BEGIN Information supplied
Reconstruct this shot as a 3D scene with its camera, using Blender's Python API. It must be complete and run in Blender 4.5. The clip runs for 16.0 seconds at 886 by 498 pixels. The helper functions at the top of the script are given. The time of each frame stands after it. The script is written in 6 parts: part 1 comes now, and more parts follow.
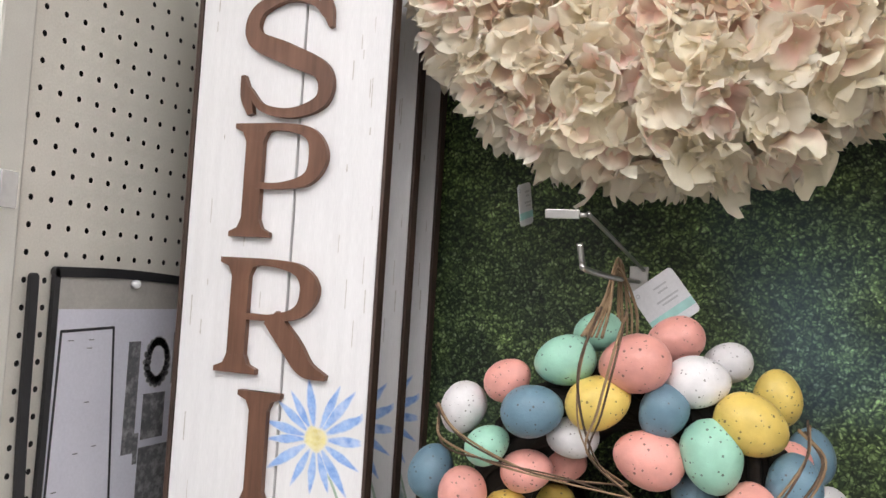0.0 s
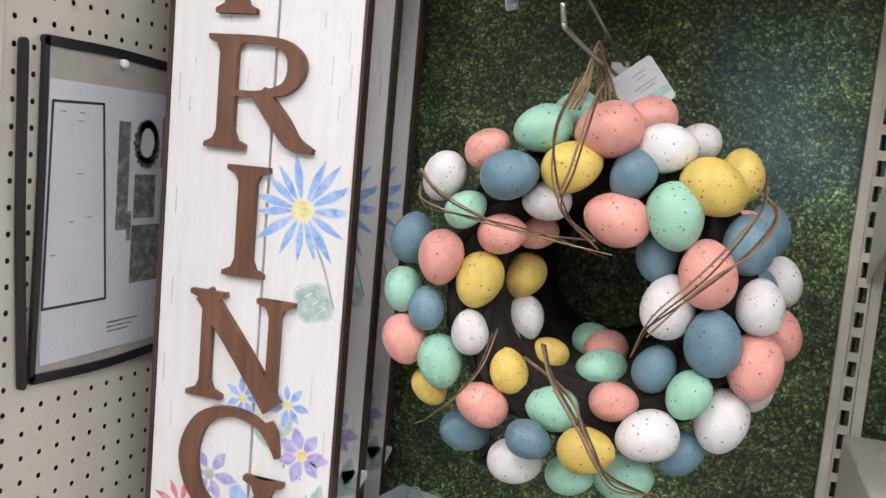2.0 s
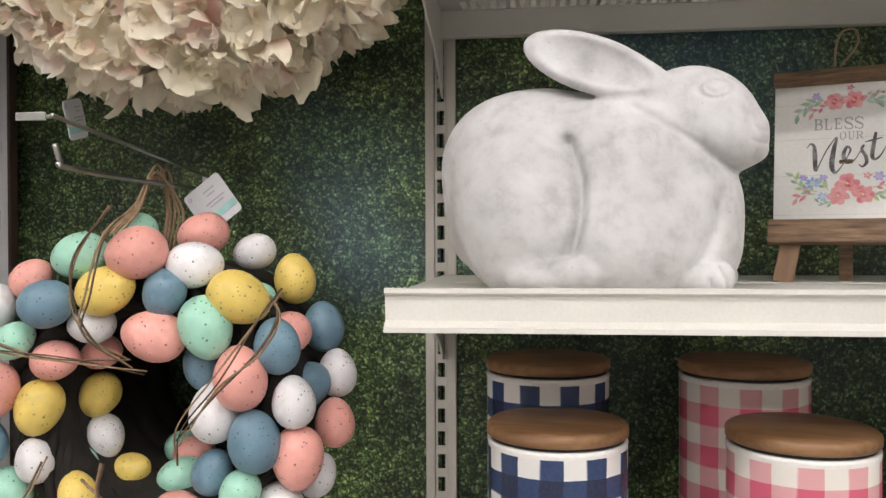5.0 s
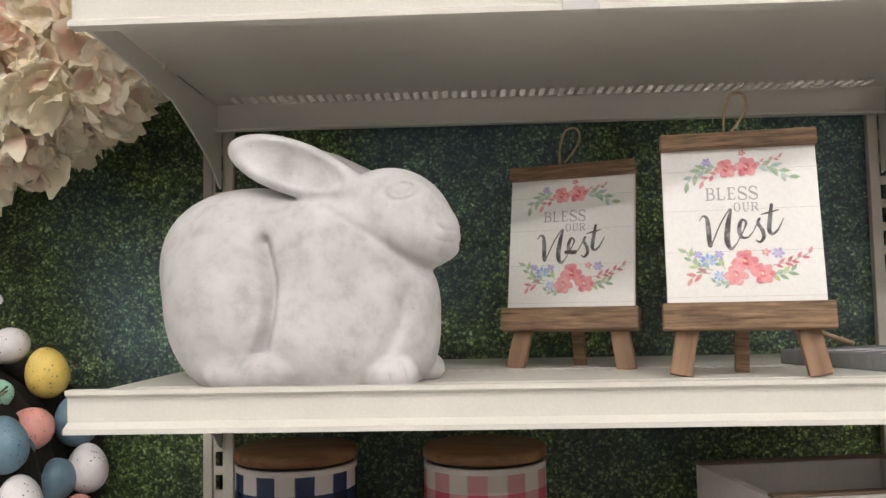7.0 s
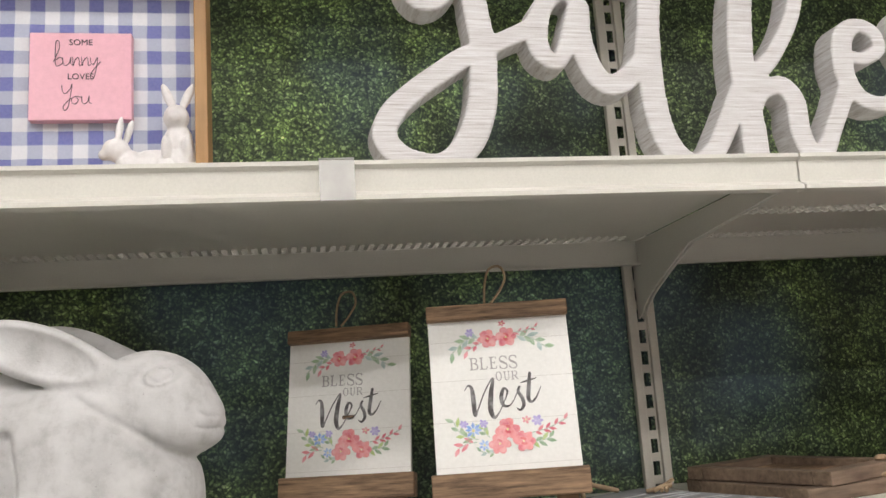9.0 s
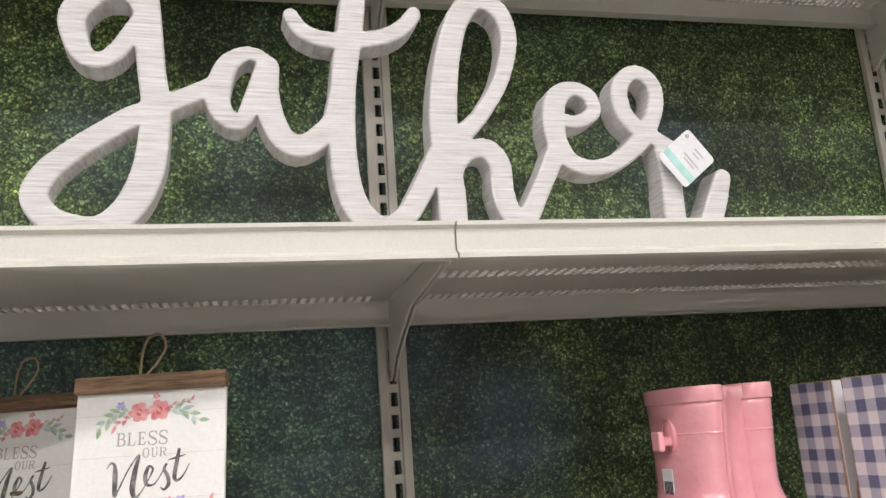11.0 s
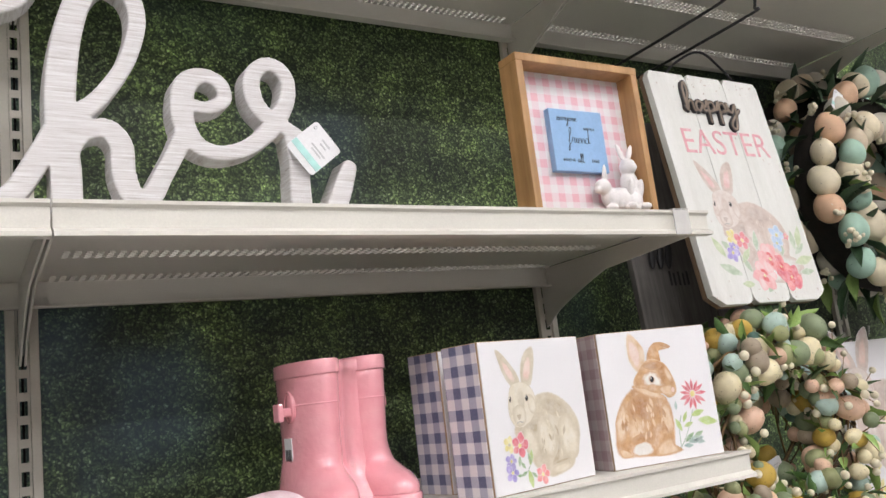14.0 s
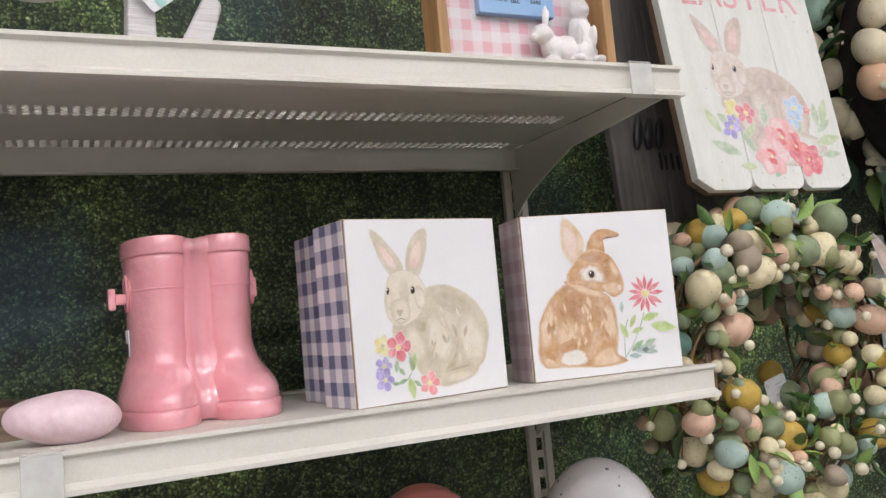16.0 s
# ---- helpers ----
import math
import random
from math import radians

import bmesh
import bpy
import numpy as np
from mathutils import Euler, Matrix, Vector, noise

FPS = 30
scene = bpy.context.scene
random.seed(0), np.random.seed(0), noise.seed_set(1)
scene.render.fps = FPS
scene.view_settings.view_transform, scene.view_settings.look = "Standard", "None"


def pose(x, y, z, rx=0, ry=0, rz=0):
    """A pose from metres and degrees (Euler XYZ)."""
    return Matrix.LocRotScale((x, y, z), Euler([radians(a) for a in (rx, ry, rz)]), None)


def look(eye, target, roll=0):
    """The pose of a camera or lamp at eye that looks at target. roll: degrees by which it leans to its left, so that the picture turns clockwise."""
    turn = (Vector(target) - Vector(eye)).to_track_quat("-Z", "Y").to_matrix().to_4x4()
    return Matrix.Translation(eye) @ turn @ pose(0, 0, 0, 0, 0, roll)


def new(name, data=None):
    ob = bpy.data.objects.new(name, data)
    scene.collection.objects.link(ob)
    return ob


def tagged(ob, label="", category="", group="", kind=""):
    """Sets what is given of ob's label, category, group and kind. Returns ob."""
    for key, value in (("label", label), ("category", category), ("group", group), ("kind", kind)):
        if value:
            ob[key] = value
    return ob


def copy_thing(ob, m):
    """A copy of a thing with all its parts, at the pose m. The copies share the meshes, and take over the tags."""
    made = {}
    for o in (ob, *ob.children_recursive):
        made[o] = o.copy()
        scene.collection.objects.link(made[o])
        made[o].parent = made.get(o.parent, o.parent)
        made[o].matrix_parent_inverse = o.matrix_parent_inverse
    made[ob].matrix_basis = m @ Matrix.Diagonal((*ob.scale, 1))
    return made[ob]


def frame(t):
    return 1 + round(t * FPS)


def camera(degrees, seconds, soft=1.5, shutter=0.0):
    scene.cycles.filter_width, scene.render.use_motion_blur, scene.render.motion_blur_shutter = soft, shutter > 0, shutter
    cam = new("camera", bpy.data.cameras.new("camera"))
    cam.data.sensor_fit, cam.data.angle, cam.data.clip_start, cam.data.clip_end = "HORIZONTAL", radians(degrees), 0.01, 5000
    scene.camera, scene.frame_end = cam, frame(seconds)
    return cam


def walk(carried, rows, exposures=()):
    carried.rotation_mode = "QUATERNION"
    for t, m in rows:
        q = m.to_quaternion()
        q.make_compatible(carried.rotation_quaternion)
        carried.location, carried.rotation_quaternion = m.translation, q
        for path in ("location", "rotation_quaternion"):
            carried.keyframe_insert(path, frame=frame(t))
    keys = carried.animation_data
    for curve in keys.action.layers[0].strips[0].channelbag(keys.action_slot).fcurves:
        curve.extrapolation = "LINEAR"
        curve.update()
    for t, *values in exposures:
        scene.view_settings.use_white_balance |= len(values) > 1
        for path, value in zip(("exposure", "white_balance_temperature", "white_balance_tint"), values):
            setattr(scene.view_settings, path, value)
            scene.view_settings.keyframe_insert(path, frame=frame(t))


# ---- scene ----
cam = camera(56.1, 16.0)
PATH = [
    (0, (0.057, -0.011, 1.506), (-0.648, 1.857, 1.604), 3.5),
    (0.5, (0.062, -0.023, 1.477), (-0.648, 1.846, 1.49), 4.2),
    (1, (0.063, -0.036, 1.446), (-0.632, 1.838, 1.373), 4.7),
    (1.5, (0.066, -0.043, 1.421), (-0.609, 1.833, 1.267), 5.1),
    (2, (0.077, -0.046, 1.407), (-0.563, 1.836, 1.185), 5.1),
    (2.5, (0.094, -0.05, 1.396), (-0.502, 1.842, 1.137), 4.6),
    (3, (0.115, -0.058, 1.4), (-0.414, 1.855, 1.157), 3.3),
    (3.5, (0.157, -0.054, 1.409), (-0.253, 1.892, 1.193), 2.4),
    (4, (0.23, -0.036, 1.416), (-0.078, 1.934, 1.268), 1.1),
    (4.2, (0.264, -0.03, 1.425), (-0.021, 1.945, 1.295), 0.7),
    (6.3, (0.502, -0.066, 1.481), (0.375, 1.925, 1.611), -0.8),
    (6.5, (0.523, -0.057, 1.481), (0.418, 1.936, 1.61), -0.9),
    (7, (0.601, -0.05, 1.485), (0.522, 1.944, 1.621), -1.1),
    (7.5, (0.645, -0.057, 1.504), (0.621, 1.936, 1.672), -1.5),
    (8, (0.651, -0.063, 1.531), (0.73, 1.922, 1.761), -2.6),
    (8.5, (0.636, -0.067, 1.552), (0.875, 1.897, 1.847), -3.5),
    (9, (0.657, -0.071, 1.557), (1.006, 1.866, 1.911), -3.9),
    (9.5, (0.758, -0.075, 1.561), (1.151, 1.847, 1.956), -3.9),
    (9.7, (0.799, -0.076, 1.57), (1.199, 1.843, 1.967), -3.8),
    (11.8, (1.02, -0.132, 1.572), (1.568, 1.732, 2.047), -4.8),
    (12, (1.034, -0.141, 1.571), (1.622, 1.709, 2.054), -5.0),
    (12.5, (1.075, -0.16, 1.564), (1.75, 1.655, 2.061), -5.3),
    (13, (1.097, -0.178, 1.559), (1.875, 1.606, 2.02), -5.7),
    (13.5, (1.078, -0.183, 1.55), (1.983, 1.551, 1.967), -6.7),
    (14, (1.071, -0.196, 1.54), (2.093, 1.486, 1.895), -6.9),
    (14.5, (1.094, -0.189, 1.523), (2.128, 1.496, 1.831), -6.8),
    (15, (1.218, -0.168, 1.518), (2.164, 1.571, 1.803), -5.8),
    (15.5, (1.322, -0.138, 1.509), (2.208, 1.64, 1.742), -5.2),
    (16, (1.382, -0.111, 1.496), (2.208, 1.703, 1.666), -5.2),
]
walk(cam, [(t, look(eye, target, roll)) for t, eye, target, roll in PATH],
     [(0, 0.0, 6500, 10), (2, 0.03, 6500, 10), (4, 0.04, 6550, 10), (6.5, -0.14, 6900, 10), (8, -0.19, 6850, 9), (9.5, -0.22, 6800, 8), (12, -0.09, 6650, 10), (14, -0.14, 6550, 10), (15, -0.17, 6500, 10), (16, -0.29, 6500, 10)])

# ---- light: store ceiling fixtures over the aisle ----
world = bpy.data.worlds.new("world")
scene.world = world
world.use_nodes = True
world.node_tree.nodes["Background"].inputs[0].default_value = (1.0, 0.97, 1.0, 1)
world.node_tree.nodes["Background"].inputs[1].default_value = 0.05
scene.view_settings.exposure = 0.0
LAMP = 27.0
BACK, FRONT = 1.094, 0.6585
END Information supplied
→ **Given task**
Repeat the material above verbatim, with no pictures in the output.

→ **In response**
Reconstruct this shot as a 3D scene with its camera, using Blender's Python API. It must be complete and run in Blender 4.5. The clip runs for 16.0 seconds at 886 by 498 pixels. The helper functions at the top of the script are given. The time of each frame stands after it. The script is written in 6 parts: part 1 comes now, and more parts follow.
0.0 s
2.0 s
5.0 s
7.0 s
9.0 s
11.0 s
14.0 s
16.0 s
# ---- helpers ----
import math
import random
from math import radians

import bmesh
import bpy
import numpy as np
from mathutils import Euler, Matrix, Vector, noise

FPS = 30
scene = bpy.context.scene
random.seed(0), np.random.seed(0), noise.seed_set(1)
scene.render.fps = FPS
scene.view_settings.view_transform, scene.view_settings.look = "Standard", "None"


def pose(x, y, z, rx=0, ry=0, rz=0):
    """A pose from metres and degrees (Euler XYZ)."""
    return Matrix.LocRotScale((x, y, z), Euler([radians(a) for a in (rx, ry, rz)]), None)


def look(eye, target, roll=0):
    """The pose of a camera or lamp at eye that looks at target. roll: degrees by which it leans to its left, so that the picture turns clockwise."""
    turn = (Vector(target) - Vector(eye)).to_track_quat("-Z", "Y").to_matrix().to_4x4()
    return Matrix.Translation(eye) @ turn @ pose(0, 0, 0, 0, 0, roll)


def new(name, data=None):
    ob = bpy.data.objects.new(name, data)
    scene.collection.objects.link(ob)
    return ob


def tagged(ob, label="", category="", group="", kind=""):
    """Sets what is given of ob's label, category, group and kind. Returns ob."""
    for key, value in (("label", label), ("category", category), ("group", group), ("kind", kind)):
        if value:
            ob[key] = value
    return ob


def copy_thing(ob, m):
    """A copy of a thing with all its parts, at the pose m. The copies share the meshes, and take over the tags."""
    made = {}
    for o in (ob, *ob.children_recursive):
        made[o] = o.copy()
        scene.collection.objects.link(made[o])
        made[o].parent = made.get(o.parent, o.parent)
        made[o].matrix_parent_inverse = o.matrix_parent_inverse
    made[ob].matrix_basis = m @ Matrix.Diagonal((*ob.scale, 1))
    return made[ob]


def frame(t):
    return 1 + round(t * FPS)


def camera(degrees, seconds, soft=1.5, shutter=0.0):
    scene.cycles.filter_width, scene.render.use_motion_blur, scene.render.motion_blur_shutter = soft, shutter > 0, shutter
    cam = new("camera", bpy.data.cameras.new("camera"))
    cam.data.sensor_fit, cam.data.angle, cam.data.clip_start, cam.data.clip_end = "HORIZONTAL", radians(degrees), 0.01, 5000
    scene.camera, scene.frame_end = cam, frame(seconds)
    return cam


def walk(carried, rows, exposures=()):
    carried.rotation_mode = "QUATERNION"
    for t, m in rows:
        q = m.to_quaternion()
        q.make_compatible(carried.rotation_quaternion)
        carried.location, carried.rotation_quaternion = m.translation, q
        for path in ("location", "rotation_quaternion"):
            carried.keyframe_insert(path, frame=frame(t))
    keys = carried.animation_data
    for curve in keys.action.layers[0].strips[0].channelbag(keys.action_slot).fcurves:
        curve.extrapolation = "LINEAR"
        curve.update()
    for t, *values in exposures:
        scene.view_settings.use_white_balance |= len(values) > 1
        for path, value in zip(("exposure", "white_balance_temperature", "white_balance_tint"), values):
            setattr(scene.view_settings, path, value)
            scene.view_settings.keyframe_insert(path, frame=frame(t))


# ---- scene ----
cam = camera(56.1, 16.0)
PATH = [
    (0, (0.057, -0.011, 1.506), (-0.648, 1.857, 1.604), 3.5),
    (0.5, (0.062, -0.023, 1.477), (-0.648, 1.846, 1.49), 4.2),
    (1, (0.063, -0.036, 1.446), (-0.632, 1.838, 1.373), 4.7),
    (1.5, (0.066, -0.043, 1.421), (-0.609, 1.833, 1.267), 5.1),
    (2, (0.077, -0.046, 1.407), (-0.563, 1.836, 1.185), 5.1),
    (2.5, (0.094, -0.05, 1.396), (-0.502, 1.842, 1.137), 4.6),
    (3, (0.115, -0.058, 1.4), (-0.414, 1.855, 1.157), 3.3),
    (3.5, (0.157, -0.054, 1.409), (-0.253, 1.892, 1.193), 2.4),
    (4, (0.23, -0.036, 1.416), (-0.078, 1.934, 1.268), 1.1),
    (4.2, (0.264, -0.03, 1.425), (-0.021, 1.945, 1.295), 0.7),
    (6.3, (0.502, -0.066, 1.481), (0.375, 1.925, 1.611), -0.8),
    (6.5, (0.523, -0.057, 1.481), (0.418, 1.936, 1.61), -0.9),
    (7, (0.601, -0.05, 1.485), (0.522, 1.944, 1.621), -1.1),
    (7.5, (0.645, -0.057, 1.504), (0.621, 1.936, 1.672), -1.5),
    (8, (0.651, -0.063, 1.531), (0.73, 1.922, 1.761), -2.6),
    (8.5, (0.636, -0.067, 1.552), (0.875, 1.897, 1.847), -3.5),
    (9, (0.657, -0.071, 1.557), (1.006, 1.866, 1.911), -3.9),
    (9.5, (0.758, -0.075, 1.561), (1.151, 1.847, 1.956), -3.9),
    (9.7, (0.799, -0.076, 1.57), (1.199, 1.843, 1.967), -3.8),
    (11.8, (1.02, -0.132, 1.572), (1.568, 1.732, 2.047), -4.8),
    (12, (1.034, -0.141, 1.571), (1.622, 1.709, 2.054), -5.0),
    (12.5, (1.075, -0.16, 1.564), (1.75, 1.655, 2.061), -5.3),
    (13, (1.097, -0.178, 1.559), (1.875, 1.606, 2.02), -5.7),
    (13.5, (1.078, -0.183, 1.55), (1.983, 1.551, 1.967), -6.7),
    (14, (1.071, -0.196, 1.54), (2.093, 1.486, 1.895), -6.9),
    (14.5, (1.094, -0.189, 1.523), (2.128, 1.496, 1.831), -6.8),
    (15, (1.218, -0.168, 1.518), (2.164, 1.571, 1.803), -5.8),
    (15.5, (1.322, -0.138, 1.509), (2.208, 1.64, 1.742), -5.2),
    (16, (1.382, -0.111, 1.496), (2.208, 1.703, 1.666), -5.2),
]
walk(cam, [(t, look(eye, target, roll)) for t, eye, target, roll in PATH],
     [(0, 0.0, 6500, 10), (2, 0.03, 6500, 10), (4, 0.04, 6550, 10), (6.5, -0.14, 6900, 10), (8, -0.19, 6850, 9), (9.5, -0.22, 6800, 8), (12, -0.09, 6650, 10), (14, -0.14, 6550, 10), (15, -0.17, 6500, 10), (16, -0.29, 6500, 10)])

# ---- light: store ceiling fixtures over the aisle ----
world = bpy.data.worlds.new("world")
scene.world = world
world.use_nodes = True
world.node_tree.nodes["Background"].inputs[0].default_value = (1.0, 0.97, 1.0, 1)
world.node_tree.nodes["Background"].inputs[1].default_value = 0.05
scene.view_settings.exposure = 0.0
LAMP = 27.0
BACK, FRONT = 1.094, 0.6585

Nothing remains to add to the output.